At East Coast Gaming Conference, Sweeney Insists Atlantic City Is Alive and Well
Posted on: May 27, 2016, 04:02h.
Last updated on: May 27, 2016, 04:05h.
Atlantic City is “far, far from dead.” That was the takeaway from the two-day East Coast Gaming Conference at Harrah’s Waterfront Conference Center this week, as keynote speaker New Jersey Senate President Jim Sweeney sought to reassure attendees that the city would endure.
Despite the political turmoil and financial disarray that have besieged the resort town in recent months, “the best for Atlantic City is in front of us,” he insisted.
The beachfront city has been on the verge of bankruptcy, but on May 26, the New Jersey legislature passed a bill that will loan AC $75 million, giving it five months to get its finances in order. Failing that, the state could still take over.
A separate bill, passed the same day, will allow casinos to make payments in lieu of taxes, allowing them to budget known payment amounts rather than deal with fluctuating property values. Both bills are now sitting on Governor Chris Christie’s desk, awaiting sign-off.
Casino revenues have remained steady throughout this period of upheaval, and operating profits for the first quarter are up on last year. Which could be signs that despite its alarming bank balance, the city is ready for a rebound.
The local casino industry had a terrible 2014, with four of its 12 casinos closing, but this is the very reason for its resurgence, Sweeney said. Rather than being over saturated, as before, the market is now “right-sized” he claimed.

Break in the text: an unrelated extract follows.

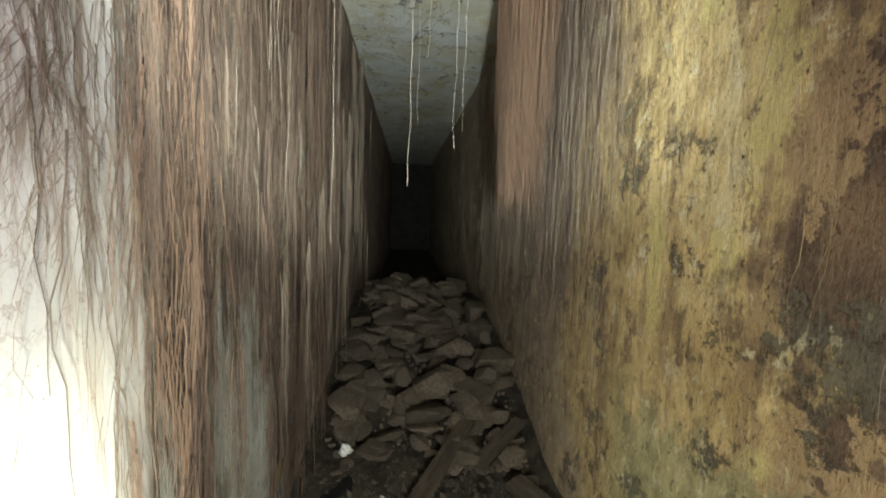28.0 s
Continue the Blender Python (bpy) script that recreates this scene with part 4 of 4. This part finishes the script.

He also cited the proposed expansion of gambling beyond Atlantic City and into North Jersey, a motion that would help the city recoup revenue lost to neighboring states like Pennsylvania, which have regulated casino in recent times.
If approved, Atlantic City would receive up to $20 million a year from taxes on the new casinos in the north, as compensation for ending its 40-year monopoly. The issue is due to go to a public vote in November, and remains highly controversial, with strong opinions for and against.
“When we came up with legislation to expand gaming, it was to ensure Atlantic City would benefit and have the funding to diversify its economy,” Sweeney said.
Operators Cross Swords Over Northern Expansion
The New Jersey casino expansion issue was a hotly debated issue at the conference, and Resorts Hotel CEO and President Mark Giannantonio made it clear he did not share Sweeney’s enthusiasm for the idea. He claimed that his company would soon be publishing a study showing that expansion would impact the city severely, and that it could lose three to five more casinos as a result.
New Meadowlands Racetrack CEO Jeff Gural, who has teamed up with the Hard Rock International on a North Jersey casino proposal, called Giannantonio’s assertion “crazy.” He added that Atlantic City operators should be delighted with the compensation package, which would go to city coffers, rather than the casinos directly.
“To get to your casino, you have to drive through a slum. You need it more than anybody,” he snapped.
The somewhat abysmal surrounding areas of the casinos in Atlantic City have long been a thorn in the gambling resort’s side.